South Africa is about to become the site of a global media event – possibly two – that will draw journalists from around the world over the next few months.

The trial of Oscar Pistorius, accused of murdering his fiancée Reeva Steenkamp last year, starts in a fortnight.

And it may be followed by the trial of Shrien Dewani, a British businessman who allegedly arranged the murder of his wife Anni in Cape Town in 2010.

But Dewani has been fighting a battle against an extradition order and, according to reports, still has two possible legal avenues to pursue. So the timing of his trial is uncertain.

The charges facing the two men highlight an ugly feature of South African life: violence against women, although Pistorius claims the shooting was all a tragic mistake, he shot Reeva thinking she was an intruder.

Media from as far as China have reportedly already started arriving in the country to cover the court case.

And as long as the trial – or trials – last, South Africa will be in the spotlight. Events on the southern tip of Africa, which might otherwise go unnoticed, will now be under closer scrutiny.

If the publicity is unfavourable, it will detract further from perceptions of the investment climate, which has already been damaged by violent strikes and community protests over the past 18 months.

Moody’s Investors Service commented last week: “The South African political scene has gotten noisier in recent years, heightening uncertainty about the direction of economic policy leading up to this year’s national election on May 7.”

Moody’s noted the government was under pressure and warned: “The predictability that has long characterised the macroeconomic policy framework – a fundamental component of the institutional strength ascribed to South Africa in our sovereign rating assessment – has been brought into question.”


Kristin Lindow, a senior vice-president at the ratings agency, said: “The presence of a left-wing alternative to the ANC could make it more difficult to stick to these policies and suppress discontent.

“Uncertainty over the extent to which these fundamental disagreements over the policy framework could lead to changes that might exacerbate an already downbeat investment climate was a factor behind our September 2012 downgrade of the government’s rating, to Baa1 from A3. It continues to contribute to our negative outlook.”

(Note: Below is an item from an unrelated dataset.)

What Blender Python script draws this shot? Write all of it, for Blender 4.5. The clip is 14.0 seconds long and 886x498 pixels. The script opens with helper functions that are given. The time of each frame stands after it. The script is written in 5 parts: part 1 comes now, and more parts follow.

In other words, more downgrades could be coming our way, boosting the cost of the debt bill. Finance Minister Pravin Gordhan will no doubt do what he can next week (February 26) to improve the country’s image with another credible Budget.

But electioneering rhetoric leading up to the May poll is likely to have the opposite effect.

Economic policy is an intricate creation and if the design doesn’t fit the world as it is, the outcome can be counterproductive, if not chaotic.

Take Venezuela, which, under its former leader Hugo Chavez, was much admired by the Ecomonic Freedom Fighters’ Julius Malema, whose party is the biggest threat on the ANC’s left flank.

“Venezuela, the world’s fifth-largest oil producer, is a leading candidate for the next collapsed state,” according to a recent report in Canada’s Globe and Mail.

Chavez gained popularity when he used the revenue flows from oil to reduce poverty. Though he made gains in this direction his incoherent policies failed to make them sustainable.

The newspaper recorded: “Inflation is running at over 50 percent, a raging black market buys dollars at more than 10 times the official rate, domestic industry has all but shut down and there are critical shortages of many consumer staples.”

Confirmation that all is not well in that country comes from reports last week of protesters shot dead.

According to on Thursday, “at least four people have been killed, including a police officer, after thousands of Venezuelans opposing President Nicolás Maduro took to the streets of Caracas following two weeks of anti-government protests across the country”.

This outcome won’t prevent Malema from punting Chavez-type policies despite the fact that South Africa has no oil resources to fund them.